Como poema esculpido en piedra lo muestra esa maravilla de pórtico de la Gloria del Maestro Mateo, en la puerta occidental de la catedral de Santiago de Compostela. La cripta del pórtico es el mundo terrenal; sin la luz de los astros en las claves de bóveda, pura oscuridad. Al pórtico, por el contrario, «no le alumbra luz de lámpara ni de sol porque el Señor es su luz eterna». Cristo en Majestad, verdaderamente majestuoso (la redundancia es obligada) en la acogida al peregrino «cansado del duro bregar» (Unamuno), preside el tímpano. Lo llena. Muestra las heridas que nos han sanado. Por sus frutos lo conoceréis; las bestias y todo lo que oprime a los hombres queda sometido como escabel de sus pies, Rey de reyes, pantocrátor humilde servidor nuestro. Los evangelistas e instrumentos de la Pasión lo escoltan, diciéndonos que no hay otra vía de acceso a Él. Los músicos afinan sus instrumentos y rostros para la gran fiesta del banquete. Los peregrinos que recorren los caminos de esperanza no quedan defraudados. Es el Apocalipsis esculpido en piedra. Explosión de belleza que deja mudas las palabras que lo inspiraron, llenándolas de verdad por otra vía (vía pulchritudinis).

Como explosión en cadena —belleza llama a belleza— la arrobada sensibilidad poética femenina de Rosalía de Castro se pregunta: 

¿Estarán vivos?, ¿serán de pedra

aqués sembrantes tan verdadeiros

aquelas túnicas maravillosas

aqueles ollos de vida cheos?

Pide al artista, que los hizo con ayuda de Dios, arrodillado humildemente, que le hable de ello: 

Santo dos Croques, callas… y yo rezo.

He aquí una mujer que no se queda mirando al dedo que apunta a la luna.
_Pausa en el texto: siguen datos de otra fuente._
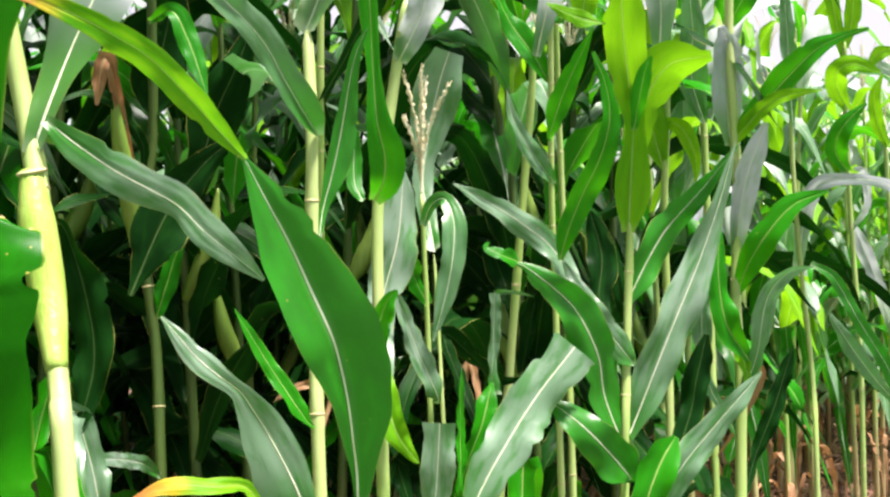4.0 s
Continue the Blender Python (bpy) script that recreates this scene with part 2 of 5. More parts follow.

Sabe dialogar con el arte en su rezo, articulando erudición y cultura. El pórtico es aperitivo. Invita a entrar en la sala del banquete a gozar del festín que ha preparado el anfitrión que nos recibe. El pórtico es un rayo que irradia en círculo universal desde el eje, el altar del Cordero. Nuevo Betel, «este lugar es la casa de Dios y la puerta del cielo». Está escrito: «Veréis el cielo abierto y a los ángeles de Dios subir y bajar sobre el Hijo del hombre».